The following cash deposit requirements, when imposed, will be effective upon publication of the final results of this NSR for all shipments of subject merchandise from LXFI entered, or withdrawn from warehouse, for consumption on or after the publication date, as provided for by section 751(a)(2)(C) of the Act: (1) for subject merchandise produced and exported by LXFI, the cash deposit rate will be the rate that is established in the final results of this NSR; (2) for subject merchandise exported by LXFI but not manufactured by LXFI, the cash deposit rate will continue to be the PRC-wide rate (i.e., 51.74 percent); and (3) for subject merchandise manufactured by LXFI, but exported by any other party, the cash deposit rate will be the rate applicable to the exporter.

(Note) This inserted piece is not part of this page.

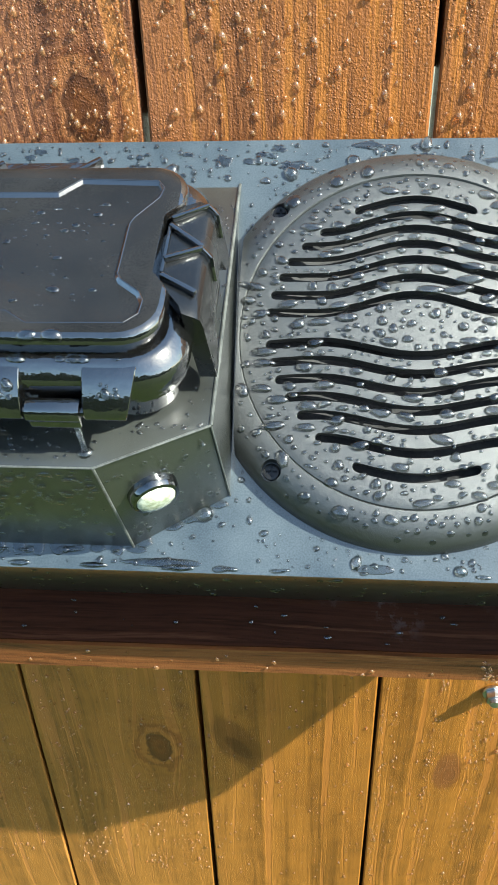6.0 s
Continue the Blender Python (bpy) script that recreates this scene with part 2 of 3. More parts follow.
FENCE = wood("stained_fence_wood", ((0.112, 0.046, 0.025), (0.262, 0.112, 0.056), (0.40, 0.160, 0.045), (0.46, 0.205, 0.070)),
             ((0.164, 1.472, 0.0115), (0.147, 0.944, 0.0125), (-0.178, 0.803, 0.0070), (0.391, 0.926, 0.0055)), 0.36, 0.0010, spec=0.46, low=(0.305, 0.134, 0.024),
             stains=((-0.034, 1.552, 0.0070, 0.034, -0.40, (0.20, 0.06, 0.018)), (0.0665, 1.487, 0.008, 0.020, 0.1, (0.06, 0.028, 0.018)),
                     (0.2120, 0.958, 0.0170, 0.034, -0.30, (0.20, 0.080, 0.021)), (0.2150, 0.950, 0.0080, 0.015, -0.5, (0.13, 0.050, 0.014)), (0.389, 0.932, 0.011, 0.026, 0.1, (0.25, 0.10, 0.04))))
SHELFWOOD = wood("dark_brown_shelf_wood", ((0.012, 0.0038, 0.0016), (0.030, 0.0098, 0.0042), (0.058, 0.020, 0.009), (0.090, 0.038, 0.020)), (), 0.55, 0.0004, along="x", spec=0.06)
SHELFTOP = SHELFWOOD.copy()
SHELFTOP.name = "wet_shelf_top_wood"
t = SHELFTOP.node_tree
p = t.nodes["Principled BSDF"]
paint = p.inputs["Base Color"].links[0].from_socket
pos = t.nodes.new("ShaderNodeNewGeometry").outputs["Position"]
# grey patches paint the sky's reflection in the wet top into its colour
film = math_node(t, "MULTIPLY", ramp(t, noise_node(t, pos, 55, 5, 0.7), (0.53, (0, 0, 0)), (0.60, (1, 1, 1))), ramp(t, noise_node(t, pos, 9, 2), (0.47, (0, 0, 0)), (0.58, (1, 1, 1))))
link(t, mix(t, math_node(t, "MULTIPLY", film, 0.65), paint, (0.095, 0.072, 0.068)), p.inputs["Base Color"])
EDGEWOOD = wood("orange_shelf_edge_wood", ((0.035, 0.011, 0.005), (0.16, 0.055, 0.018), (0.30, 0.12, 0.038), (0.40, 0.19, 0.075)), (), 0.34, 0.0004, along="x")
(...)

If the cash deposit rate calculated in the final results is zero or de minimis, no cash deposit will be required for those entries of subject merchandise both produced and exported by LXFI. These cash deposit requirements, when imposed, shall remain in effect until further notice.

Notification to Importers

This notice serves as a preliminary reminder to importers of their responsibility under 19 CFR 351.402(f)(2) to file a certificate regarding the reimbursement of antidumping duties prior to liquidation of the relevant entries during this POR. Failure to comply with this requirement could result in the Secretary's presumption that reimbursement of antidumping duties occurred and the subsequent assessment of double antidumping duties.

We are issuing and publishing this determination in accordance with sections 751(a)(2)(B) and 777(i) of the Act, and 19 CFR 351.214(h) and 351.221(b)(4).

Dated: July 30, 2010.

Ronald K. Lorentzen,

Deputy Assistant Secretary for Import Administration.